Turkish voters will decide on April 16 whether their country’s parliamentary system, where the prime minister is chosen by elected lawmakers, should be replaced by a presidential model with a strong executive. Should the constitutional referendum pass, the role of prime minister will be dissolved, and Turkey’s president, Recep Tayyip Erdogan, will have new and unprecedented powers to appoint his own cabinet and name top members of the judiciary. A yes vote will also extend Erdogan’s hold on power by making him eligible for two additional five year terms and give him the authority to dissolve parliament on national security grounds without the approval from any other government body.

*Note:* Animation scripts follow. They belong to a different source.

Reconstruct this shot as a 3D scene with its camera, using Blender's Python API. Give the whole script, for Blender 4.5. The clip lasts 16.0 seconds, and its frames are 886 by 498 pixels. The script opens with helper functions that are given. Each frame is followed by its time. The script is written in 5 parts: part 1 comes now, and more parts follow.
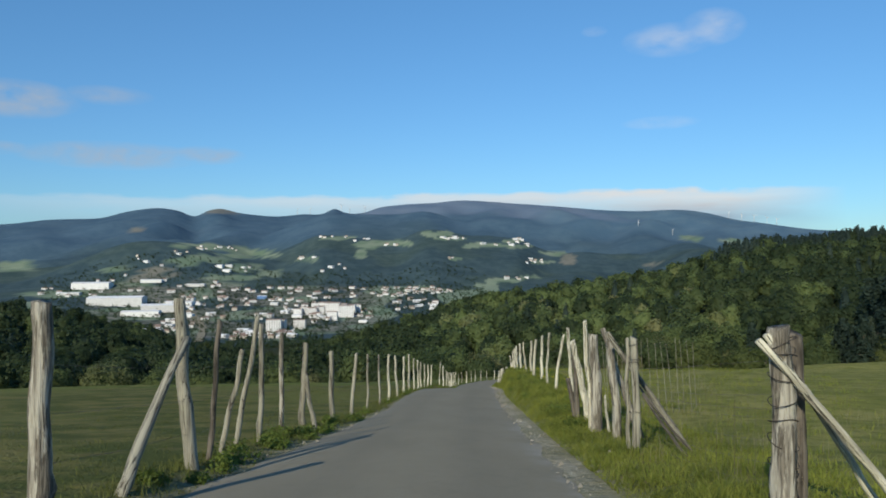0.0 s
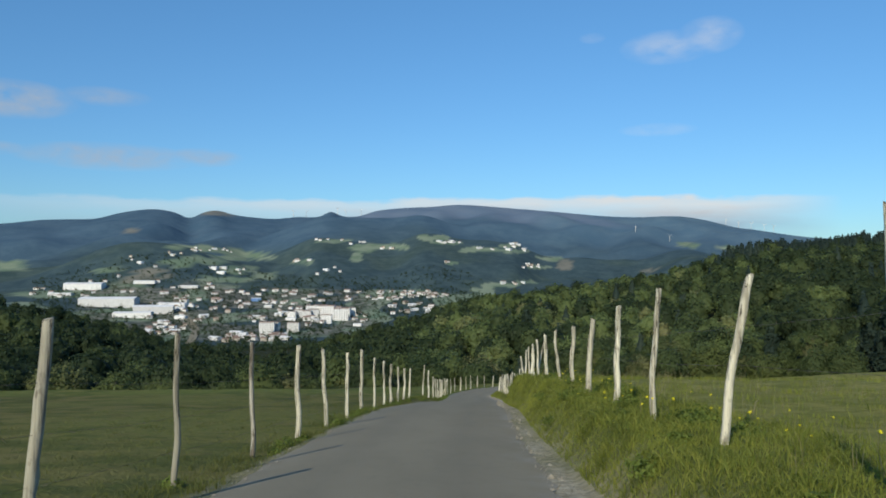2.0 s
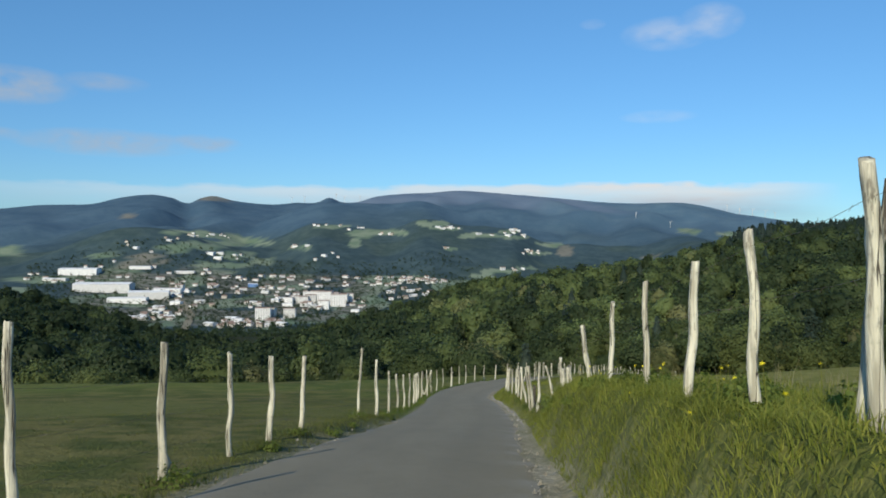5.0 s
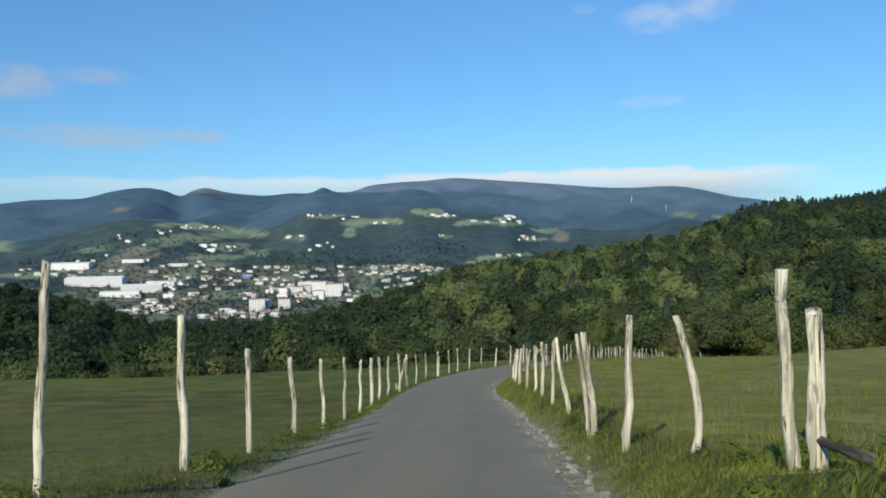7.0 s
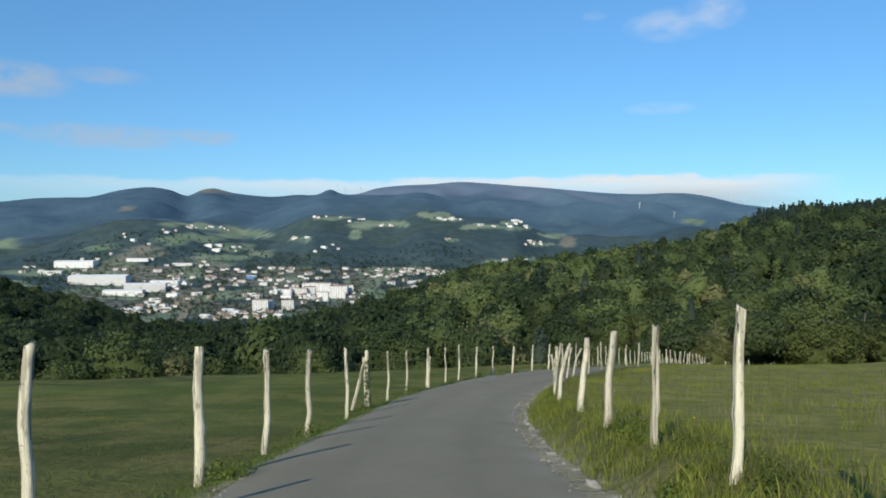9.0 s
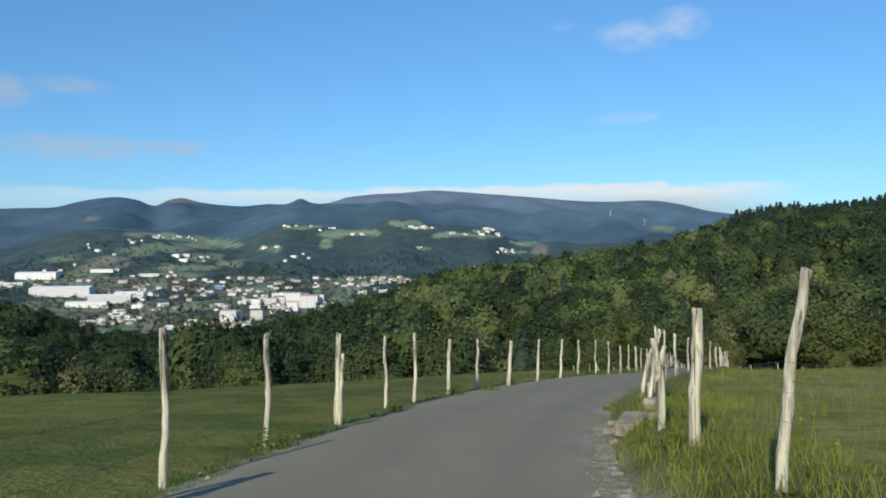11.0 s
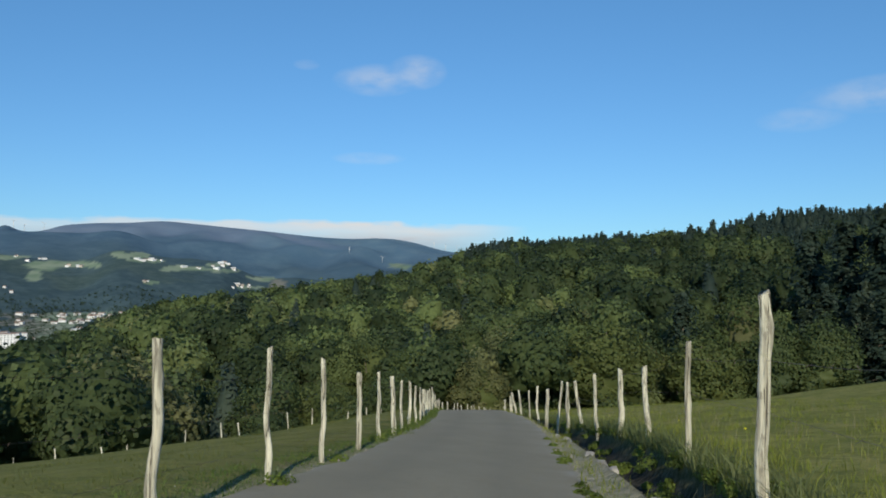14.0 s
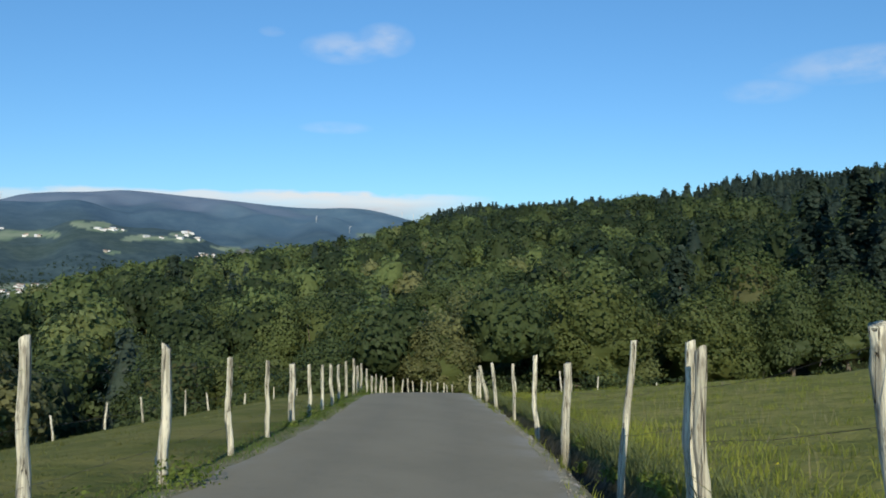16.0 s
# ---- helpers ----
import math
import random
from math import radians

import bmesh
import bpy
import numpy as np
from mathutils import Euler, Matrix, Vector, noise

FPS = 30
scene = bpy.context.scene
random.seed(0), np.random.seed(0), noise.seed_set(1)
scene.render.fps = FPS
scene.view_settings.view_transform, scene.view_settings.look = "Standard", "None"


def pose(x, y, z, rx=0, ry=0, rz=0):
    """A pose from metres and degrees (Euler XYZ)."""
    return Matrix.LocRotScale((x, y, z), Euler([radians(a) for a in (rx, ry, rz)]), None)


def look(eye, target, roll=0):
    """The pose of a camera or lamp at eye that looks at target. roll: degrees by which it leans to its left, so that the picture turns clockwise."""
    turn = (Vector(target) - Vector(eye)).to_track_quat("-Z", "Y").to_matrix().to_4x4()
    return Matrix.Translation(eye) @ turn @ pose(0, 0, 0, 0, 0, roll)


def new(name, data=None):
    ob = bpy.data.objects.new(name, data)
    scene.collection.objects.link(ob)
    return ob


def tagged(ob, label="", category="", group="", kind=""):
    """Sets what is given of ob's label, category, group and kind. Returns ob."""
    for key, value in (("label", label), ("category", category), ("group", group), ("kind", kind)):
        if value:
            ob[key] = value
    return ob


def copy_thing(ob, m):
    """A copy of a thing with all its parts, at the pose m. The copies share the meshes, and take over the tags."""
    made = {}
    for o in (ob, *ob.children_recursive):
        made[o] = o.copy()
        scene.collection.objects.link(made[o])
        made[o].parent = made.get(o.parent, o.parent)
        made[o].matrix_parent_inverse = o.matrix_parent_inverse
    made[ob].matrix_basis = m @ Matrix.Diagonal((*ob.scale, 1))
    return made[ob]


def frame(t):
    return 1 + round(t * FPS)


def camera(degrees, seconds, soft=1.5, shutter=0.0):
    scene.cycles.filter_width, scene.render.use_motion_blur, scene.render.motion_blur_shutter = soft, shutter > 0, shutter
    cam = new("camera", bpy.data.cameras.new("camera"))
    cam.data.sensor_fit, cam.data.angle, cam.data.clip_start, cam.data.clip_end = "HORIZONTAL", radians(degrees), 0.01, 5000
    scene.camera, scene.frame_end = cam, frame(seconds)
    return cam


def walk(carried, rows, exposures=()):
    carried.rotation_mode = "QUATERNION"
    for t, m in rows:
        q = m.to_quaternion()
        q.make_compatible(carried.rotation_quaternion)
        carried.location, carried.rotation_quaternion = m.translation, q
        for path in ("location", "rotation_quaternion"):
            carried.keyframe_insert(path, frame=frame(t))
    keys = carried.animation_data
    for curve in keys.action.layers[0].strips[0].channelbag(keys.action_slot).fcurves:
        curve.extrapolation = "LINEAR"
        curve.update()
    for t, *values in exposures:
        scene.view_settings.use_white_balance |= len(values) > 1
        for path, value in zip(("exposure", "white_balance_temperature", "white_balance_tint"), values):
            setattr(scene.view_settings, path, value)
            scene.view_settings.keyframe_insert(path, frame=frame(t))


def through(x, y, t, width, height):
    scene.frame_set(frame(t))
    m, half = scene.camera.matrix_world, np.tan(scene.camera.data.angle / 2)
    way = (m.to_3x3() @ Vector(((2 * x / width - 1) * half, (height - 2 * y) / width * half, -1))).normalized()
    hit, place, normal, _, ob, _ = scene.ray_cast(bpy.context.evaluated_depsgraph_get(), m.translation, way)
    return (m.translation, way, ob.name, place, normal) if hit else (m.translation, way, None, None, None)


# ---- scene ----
cam = camera(58.50, 16.0, soft=1.8)
PATH = [
    (0, (0.000, 0.000, 1.150), (0.001, 9.999, 1.256), -0.54),
    (0.5, (0.120, 3.604, 0.622), (0.106, 13.603, 0.745), -0.15),
    (1, (0.251, 7.292, 0.110), (0.257, 17.291, 0.270), 0.20),
    (1.5, (0.388, 11.070, -0.397), (0.409, 21.068, -0.234), 0.31),
    (2, (0.533, 14.875, -0.911), (0.580, 24.874, -0.746), 0.04),
    (2.5, (0.699, 18.668, -1.440), (0.764, 28.666, -1.260), 0.12),
    (3, (0.865, 22.393, -1.959), (0.959, 32.391, -1.765), -0.07),
    (3.5, (1.022, 26.093, -2.467), (1.106, 36.091, -2.302), -0.01),
    (4, (1.196, 29.757, -2.923), (1.272, 39.755, -2.749), 0.02),
    (4.5, (1.446, 33.413, -3.377), (1.505, 43.412, -3.230), -0.02),
    (4.7, (1.567, 34.874, -3.563), (1.621, 44.874, -3.512), 0.13),
    (6.8, (2.549, 50.383, -6.067), (2.661, 60.381, -6.181), -0.70),
    (7, (2.621, 51.898, -6.338), (2.729, 61.897, -6.486), -0.95),
    (7.5, (2.776, 55.721, -7.013), (2.882, 65.719, -7.166), -0.67),
    (8, (2.936, 59.565, -7.654), (3.000, 69.564, -7.725), -0.28),
    (8.2, (3.006, 61.116, -7.894), (3.029, 71.116, -7.996), -0.10),
    (10.3, (3.463, 77.672, -10.450), (3.615, 87.670, -10.525), -0.17),
    (10.5, (3.563, 79.229, -10.716), (3.767, 89.227, -10.796), -0.28),
    (11, (3.890, 83.160, -11.346), (4.276, 93.153, -11.325), -0.51),
    (11.5, (4.355, 87.088, -11.920), (5.047, 97.063, -11.781), 0.11),
    (12, (5.056, 91.106, -12.429), (6.189, 101.039, -12.188), -0.21),
    (12.5, (5.934, 95.183, -12.944), (7.612, 105.034, -12.580), 0.23),
    (13, (7.097, 99.223, -13.454), (9.456, 108.931, -13.030), 0.11),
    (13.5, (8.513, 103.144, -13.963), (11.518, 112.673, -13.550), 0.36),
    (14, (10.124, 106.936, -14.429), (13.692, 116.266, -13.955), 0.08),
    (14.5, (11.843, 110.584, -14.875), (15.827, 119.745, -14.429), 0.16),
    (15, (13.626, 114.164, -15.352), (17.764, 123.262, -15.046), 0.36),
    (15.5, (15.384, 117.744, -15.885), (19.458, 126.873, -15.636), 0.30),
    (16, (17.090, 121.315, -16.403), (21.033, 130.505, -16.303), 0.01),
]
walk(cam, [(t, look(eye, target, roll)) for t, eye, target, roll in PATH], [(0, 0.0), (4, 0.0), (7, 0.16), (10.5, 0.17), (11, 0.17), (11.5, -0.08), (12, 0.15), (12.5, -0.04), (13.5, -0.06), (14, -0.03), (14.5, 0.10), (16, 0.14)])

# ---- sky, sun ----
SUN_AZ, SUN_EL = 201.5, 28.5      # bearing and height of the sun, degrees
sun_dir = Vector((math.sin(radians(SUN_AZ)) * math.cos(radians(SUN_EL)), math.cos(radians(SUN_AZ)) * math.cos(radians(SUN_EL)), math.sin(radians(SUN_EL))))
sun = new("sun", bpy.data.lights.new("sun", "SUN"))
sun.data.energy, sun.data.angle, sun.data.color = 4.2, radians(0.53), (1.0, 0.91, 0.73)
sun.rotation_mode = "QUATERNION"
sun.rotation_quaternion = sun_dir.to_track_quat("Z", "Y")

world = bpy.data.worlds.new("sky")
scene.world = world
world.use_nodes = True
WT = world.node_tree
WT.nodes.clear()


def wm(op, a, b=0.0, c=0.0, clamp=False):
    n = WT.nodes.new("ShaderNodeMath")
    n.operation, n.use_clamp = op, clamp
    for i, v in enumerate((a, b, c)):
        if hasattr(v, "links"):
            WT.links.new(v, n.inputs[i])
        else:
            n.inputs[i].default_value = v
    return n.outputs[0]


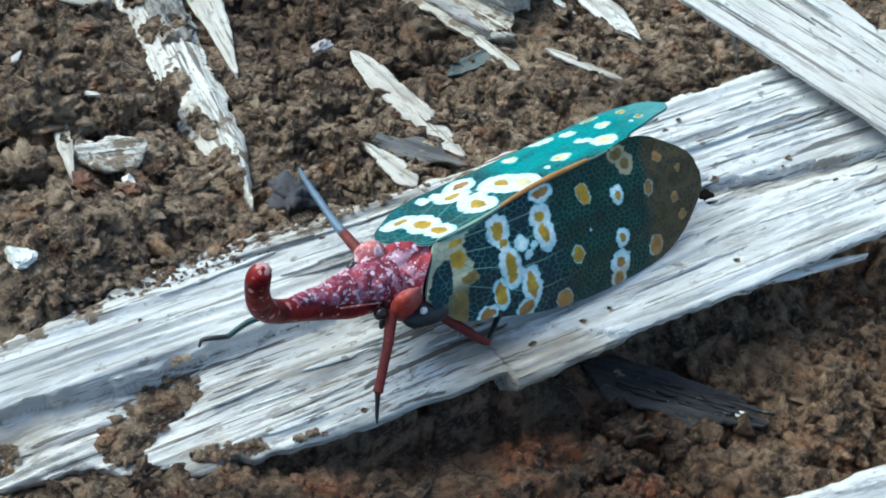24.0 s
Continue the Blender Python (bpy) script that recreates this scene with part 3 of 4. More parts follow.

The Netherlands and Germany entered the campaign fray since they host a large community of Turkish ex-pats who will be voting on April 16. Given the greater press freedoms in Europe, the “No” campaign has a stronger voice abroad than in Turkey itself. This has increased tensions between Turkey and the governments of Germany and the Netherlands, reminding the public of the growing clash between the autocratic tendencies of Erdogan and the more open societies of Europe vis-à-vis politicians. Erdogan has arrested hundreds of journalists in the past few years for criticizing his political positions, and even demanded in 2016 that Germany prosecute a comedian for satirizing him.
Polling suggests the support for Erdogan’s constitutional reforms are as close as 50-50 and as they have done in the past, Erdogan and his party, the AKP, have waged a campaign based on the need to respond to internal and external terror threats.
Regionally, Turkey continues to oppose the Assad regime, but has also tried to patch up differences with Russia and has also played a role in arming and training fighters that are slowing clawing their way toward the ISIS stronghold of Raqqa.
The April 6 U.S. bombing of a Syrian airbase used by the Assad regime to launch a chemical weapons attack on the town of Khan Sheikhun, signaling a possible increase in U.S. involvement in the region, was supported by Erdogan. But Turkish support for a larger role in Syria is likely to wane in the long-term since the West’s anti-ISIS strategy heavily relies on Kurdish fighters – an ethnic group that the AKP and Erdogan consider a greater threat to Turkish borders than ISIS – and one whose demands at the end of the war will likely be recognition of a larger Kurdistan than currently exists in northern Iraq.
Should Erdogan prevail on April 16, and consolidate more executive power, the relationship between NATO member Turkey and the West is likely to deteriorate further. Erdogan may be intentionally gambling with Turkey’s western relationships in favor of cultivating a leadership role in Muslim-majority countries. Strong economic gains in the past 10 years gave Erdogan the ability to advance his neo-Ottoman agenda by building economic, charitable and religious ties from Bosnia to Pakistan. Moreover, Erdogan has used his international trips to Muslim-majority countries to push the argument that Muslim countries must unite in opposition to an anti-Islam agenda in the West. As a result, during the time Turkey has been stable and relatively prosperous, Erdogan succeeded in making himself popular among Muslims globally. Whether turning East is economically an effective strategy remains to be seen.
Erdogan’s over-confidence may become Turkey’s Achilles heel. If the constitutional referendum passes, the West will likely become warier of the Turkish regime in general, hurting Turkey’s economy in the long-run, though probably not hurting Erdogan and his family personally. Consequently, the economic power of Turkey, which is the engine of Erdogan’s soft power in the East, may lose steam, resulting in the AKP falling out of favor among Turks if the country’s economic growth rate continues to drop from a its high of 9 percent in 2012; to 6.1 percent in 2015; and to 2.9 percent in 2016.
Conversely, if Erdogan’s “Yes” campaign fails, the AKP is likely to also lose the next general election in 2019, having over-played its hand politically, providing Turkey’s secular parties an opportunity to prove they can again lead, despite Turkey’s complicated internal politics and thorny regional issues like the response to terrorism.